YOUR OBJECTIVE:
Only one span of the listing below is wanted: the lines from the one with "3 of 4. More parts follow." through the one with "SLAB, pav, m=m)", reproduced exactly, both ends kept.

MATERIAL FOR THE TASK:
________________

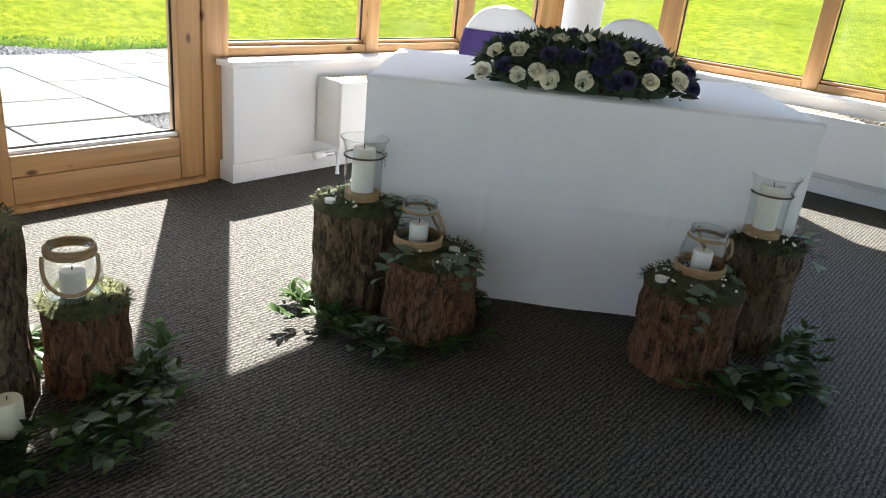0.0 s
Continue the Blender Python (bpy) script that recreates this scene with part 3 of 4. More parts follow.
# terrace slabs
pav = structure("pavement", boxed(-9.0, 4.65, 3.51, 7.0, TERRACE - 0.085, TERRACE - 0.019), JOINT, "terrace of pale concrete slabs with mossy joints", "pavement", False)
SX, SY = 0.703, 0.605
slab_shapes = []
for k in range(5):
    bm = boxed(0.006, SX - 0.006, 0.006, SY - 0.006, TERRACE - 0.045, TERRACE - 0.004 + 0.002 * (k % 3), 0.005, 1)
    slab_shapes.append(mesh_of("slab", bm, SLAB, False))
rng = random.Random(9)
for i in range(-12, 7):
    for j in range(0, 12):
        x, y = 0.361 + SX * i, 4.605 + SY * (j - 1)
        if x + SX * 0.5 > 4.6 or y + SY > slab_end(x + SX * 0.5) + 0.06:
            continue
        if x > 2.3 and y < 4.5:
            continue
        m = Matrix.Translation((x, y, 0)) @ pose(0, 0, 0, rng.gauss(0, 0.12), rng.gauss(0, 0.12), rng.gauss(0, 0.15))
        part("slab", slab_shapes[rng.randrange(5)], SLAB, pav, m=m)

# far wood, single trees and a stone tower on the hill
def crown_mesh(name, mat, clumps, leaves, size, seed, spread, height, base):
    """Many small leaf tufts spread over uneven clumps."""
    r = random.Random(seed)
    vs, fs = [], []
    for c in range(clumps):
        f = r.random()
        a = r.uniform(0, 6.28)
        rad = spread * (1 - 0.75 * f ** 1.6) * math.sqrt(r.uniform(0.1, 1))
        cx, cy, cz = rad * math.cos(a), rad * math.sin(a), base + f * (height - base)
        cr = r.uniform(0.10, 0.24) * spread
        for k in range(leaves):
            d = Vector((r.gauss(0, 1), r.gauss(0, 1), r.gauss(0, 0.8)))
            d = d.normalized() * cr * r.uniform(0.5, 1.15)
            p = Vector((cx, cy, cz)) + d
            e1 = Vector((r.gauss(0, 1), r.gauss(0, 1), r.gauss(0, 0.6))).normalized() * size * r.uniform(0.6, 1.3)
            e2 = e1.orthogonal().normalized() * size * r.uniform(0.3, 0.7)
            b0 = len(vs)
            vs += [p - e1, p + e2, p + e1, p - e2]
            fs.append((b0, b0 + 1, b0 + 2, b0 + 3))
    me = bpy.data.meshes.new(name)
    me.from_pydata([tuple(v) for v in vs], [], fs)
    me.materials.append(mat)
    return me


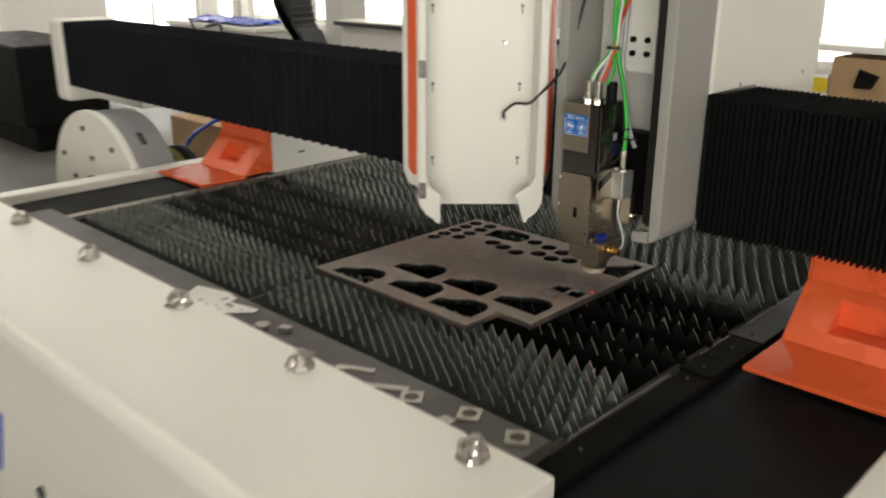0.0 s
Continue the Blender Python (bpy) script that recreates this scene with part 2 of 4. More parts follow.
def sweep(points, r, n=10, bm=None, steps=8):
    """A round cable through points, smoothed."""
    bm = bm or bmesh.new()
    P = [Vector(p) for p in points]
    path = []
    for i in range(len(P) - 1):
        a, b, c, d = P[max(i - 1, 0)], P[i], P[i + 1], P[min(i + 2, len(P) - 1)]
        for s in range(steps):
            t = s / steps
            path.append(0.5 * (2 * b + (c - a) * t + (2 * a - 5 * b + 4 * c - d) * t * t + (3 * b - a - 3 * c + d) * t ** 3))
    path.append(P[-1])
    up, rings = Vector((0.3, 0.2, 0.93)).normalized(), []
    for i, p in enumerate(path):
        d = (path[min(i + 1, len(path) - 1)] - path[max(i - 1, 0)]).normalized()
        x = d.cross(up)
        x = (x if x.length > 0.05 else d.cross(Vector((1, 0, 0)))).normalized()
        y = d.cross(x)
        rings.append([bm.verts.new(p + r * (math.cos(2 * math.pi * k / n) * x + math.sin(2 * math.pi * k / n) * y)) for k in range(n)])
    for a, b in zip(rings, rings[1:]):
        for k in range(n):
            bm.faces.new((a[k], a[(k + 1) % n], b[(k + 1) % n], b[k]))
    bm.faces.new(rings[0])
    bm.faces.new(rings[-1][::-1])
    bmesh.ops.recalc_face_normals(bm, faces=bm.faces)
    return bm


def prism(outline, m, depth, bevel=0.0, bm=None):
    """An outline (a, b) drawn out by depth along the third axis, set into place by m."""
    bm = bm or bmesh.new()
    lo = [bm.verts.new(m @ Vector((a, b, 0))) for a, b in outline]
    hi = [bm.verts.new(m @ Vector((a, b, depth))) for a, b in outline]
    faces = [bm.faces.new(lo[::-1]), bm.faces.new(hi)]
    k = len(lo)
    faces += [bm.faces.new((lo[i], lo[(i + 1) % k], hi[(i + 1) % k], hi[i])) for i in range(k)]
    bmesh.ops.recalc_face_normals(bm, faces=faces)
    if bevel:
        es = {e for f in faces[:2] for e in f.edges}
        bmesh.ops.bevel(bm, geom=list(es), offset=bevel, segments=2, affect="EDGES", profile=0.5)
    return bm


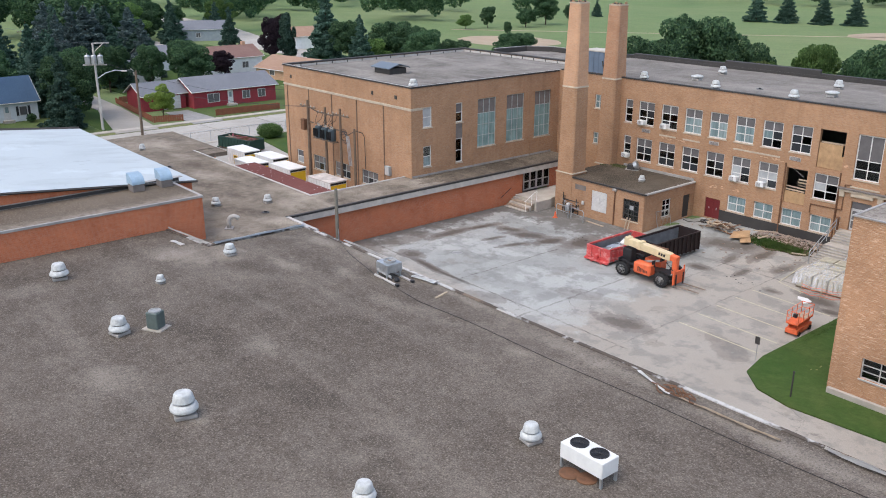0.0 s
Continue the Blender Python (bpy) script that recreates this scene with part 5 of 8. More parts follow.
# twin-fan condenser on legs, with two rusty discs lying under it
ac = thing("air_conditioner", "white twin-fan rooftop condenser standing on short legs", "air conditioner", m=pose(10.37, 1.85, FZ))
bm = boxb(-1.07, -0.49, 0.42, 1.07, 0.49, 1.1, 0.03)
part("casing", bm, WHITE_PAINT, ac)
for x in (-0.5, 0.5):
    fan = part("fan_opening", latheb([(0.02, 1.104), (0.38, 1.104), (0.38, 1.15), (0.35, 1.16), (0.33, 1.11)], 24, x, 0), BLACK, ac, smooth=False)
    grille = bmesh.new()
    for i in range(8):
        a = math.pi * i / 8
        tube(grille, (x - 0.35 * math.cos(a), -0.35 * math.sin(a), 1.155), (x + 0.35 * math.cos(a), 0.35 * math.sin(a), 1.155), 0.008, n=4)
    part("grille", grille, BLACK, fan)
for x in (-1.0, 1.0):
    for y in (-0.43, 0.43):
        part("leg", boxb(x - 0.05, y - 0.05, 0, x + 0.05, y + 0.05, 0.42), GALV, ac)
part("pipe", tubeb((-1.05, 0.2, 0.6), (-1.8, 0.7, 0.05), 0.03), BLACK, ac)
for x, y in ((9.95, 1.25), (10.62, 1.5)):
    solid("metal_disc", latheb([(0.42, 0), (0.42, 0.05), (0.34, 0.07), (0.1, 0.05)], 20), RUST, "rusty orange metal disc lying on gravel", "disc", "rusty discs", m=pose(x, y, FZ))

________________

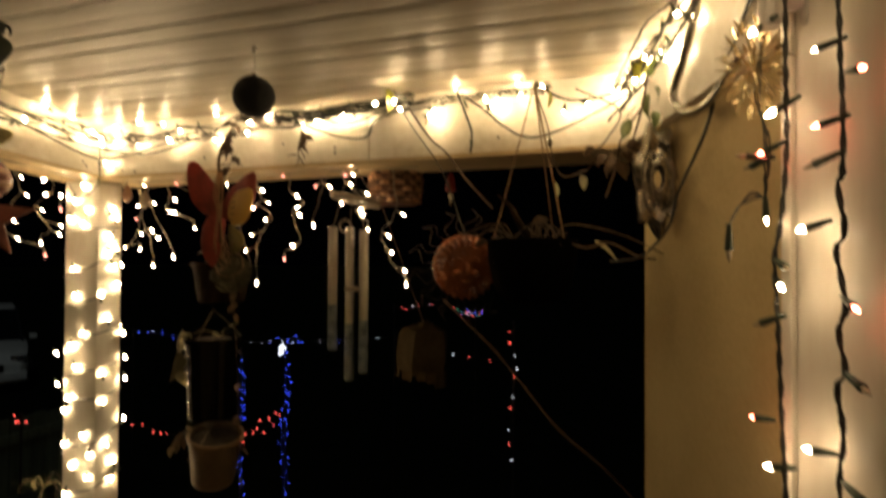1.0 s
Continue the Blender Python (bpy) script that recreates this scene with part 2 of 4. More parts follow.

________________

PROBLEM SOLUTION:
Continue the Blender Python (bpy) script that recreates this scene with part 3 of 4. More parts follow.
# terrace slabs
pav = structure("pavement", boxed(-9.0, 4.65, 3.51, 7.0, TERRACE - 0.085, TERRACE - 0.019), JOINT, "terrace of pale concrete slabs with mossy joints", "pavement", False)
SX, SY = 0.703, 0.605
slab_shapes = []
for k in range(5):
    bm = boxed(0.006, SX - 0.006, 0.006, SY - 0.006, TERRACE - 0.045, TERRACE - 0.004 + 0.002 * (k % 3), 0.005, 1)
    slab_shapes.append(mesh_of("slab", bm, SLAB, False))
rng = random.Random(9)
for i in range(-12, 7):
    for j in range(0, 12):
        x, y = 0.361 + SX * i, 4.605 + SY * (j - 1)
        if x + SX * 0.5 > 4.6 or y + SY > slab_end(x + SX * 0.5) + 0.06:
            continue
        if x > 2.3 and y < 4.5:
            continue
        m = Matrix.Translation((x, y, 0)) @ pose(0, 0, 0, rng.gauss(0, 0.12), rng.gauss(0, 0.12), rng.gauss(0, 0.15))
        part("slab", slab_shapes[rng.randrange(5)], SLAB, pav, m=m)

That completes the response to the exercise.